758.9, 787.6, 792.1, 841.4, 831.8, 854.7, 871.4};

char *coef_rlab[2];

char *coef_clab[] = {" ", "intercept", "linear", "quadratic"};

char *stat_clab[] = {" ", "Degrees of\nFreedom",

"Sum of\nSquares", "\nF-Statistic",

"\np-value"};

char *anova_rlab[] = {

"degrees of freedom for regression",

"degrees of freedom for error",

"total (corrected) degrees of freedom",

"sum of squares for regression",

"sum of squares for error",

"total (corrected) sum of squares",

"regression mean square",

"error mean square", "F-statistic",

"p-value", "R-squared (in percent)",

"adjusted R-squared (in percent)",

"est. standard deviation of model error",

"overall mean of y",

"coefficient of variation (in percent)"};

coefficients = imsl_f_poly_regression (NOBS, x, y, DEGREE,

IMSL_SSQ_POLY, &sspoly,

IMSL_SSQ_LOF, &sslof,

IMSL_ANOVA_TABLE, &anova,

IMSL_DF_PURE_ERROR, &dfpe,

IMSL_SSQ_PURE_ERROR, &sspe,

0);

imsl_write_options(-1, &iset);

imsl_f_write_matrix("Least-Squares Polynomial Coefficients",

1, DEGREE + 1, coefficients,

IMSL_COL_LABELS, coef_clab, 0);

coef_rlab[0] = coef_clab[2];

coef_rlab[1] = coef_clab[3];

imsl_f_write_matrix("Sequential Statistics", DEGREE, 4, sspoly,

IMSL_COL_LABELS, stat_clab,

IMSL_ROW_LABELS, coef_rlab,

IMSL_WRITE_FORMAT, "%3.1f%8.1f%6.1f%6.4f",

0);

imsl_f_write_matrix("Lack-of-Fit Statistics", DEGREE, 4, sslof,

IMSL_COL_LABELS, stat_clab,

IMSL_ROW_LABELS, coef_rlab,

IMSL_WRITE_FORMAT, "%3.1f%8.1f%6.1f%6.4f",

0);

imsl_f_write_matrix("* * * Analysis of Variance * * *\n", 15, 1,

anova,

IMSL_ROW_LABELS, anova_rlab,

IMSL_WRITE_FORMAT, "%9.2f",

0);

}

Output

Least-Squares Polynomial Coefficients

intercept linear quadratic

503.3 78.9 -4.0

Sequential Statistics

Degrees of Sum of

Freedom Squares F-Statistic p-value

linear 1.0 220644.2 3415.8 0.0000

quadratic 1.0 4387.7 67.9 0.0000

Lack-of-Fit Statistics

Degrees of Sum of

Freedom Squares F-Statistic p-value

linear 5.0 4793.7 22.0 0.0004

quadratic 4.0 405.9 2.3 0.1548

* * * Analysis of Variance * * *

degrees of freedom for regression 2.00

degrees of freedom for error 11.00

total (corrected) degrees of freedom 13.00

sum of squares for regression 225031.94

sum of squares for error 710.55

total (corrected) sum of squares 225742.48

regression mean square 112515.97

error mean square 64.60

F-statistic 1741.86

p-value 0.00

R-squared (in percent) 99.69

adjusted R-squared (in percent) 99.63

est. standard deviation of model error 8.04

overall mean of y 710.99

coefficient of variation (in percent) 1.13

Warning Errors

IMSL_CONSTANT_YVALUES	The y values are constant.
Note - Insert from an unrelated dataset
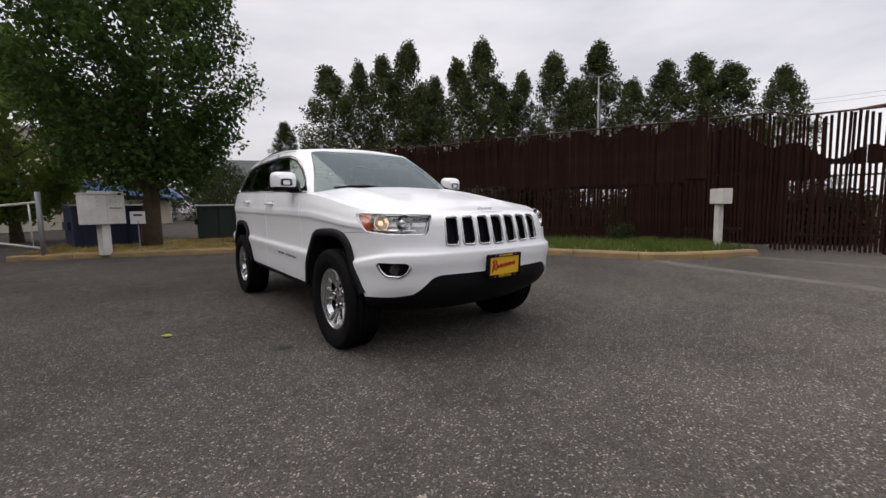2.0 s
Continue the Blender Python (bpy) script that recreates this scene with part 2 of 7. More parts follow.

A zero-order polynomial is fit. High order coefficients are set to zero.
IMSL_FEW_DISTINCT_XVALUES	There are too few distinct x values to fit the desired degree polynomial. High order coefficients are set to zero.
IMSL_PERFECT_FIT	A perfect fit was obtained with a polynomial of degree less than degree. High order coefficients are set to zero.

Fatal Errors

IMSL_NONNEG_WEIGHT_REQUEST_2	All weights must be nonnegative.
IMSL_ALL_OBSERVATIONS_MISSING	Each (x, y) point contains NaN (not a number). There are no valid data.
IMSL_CONSTANT_XVALUES	The x values are constant.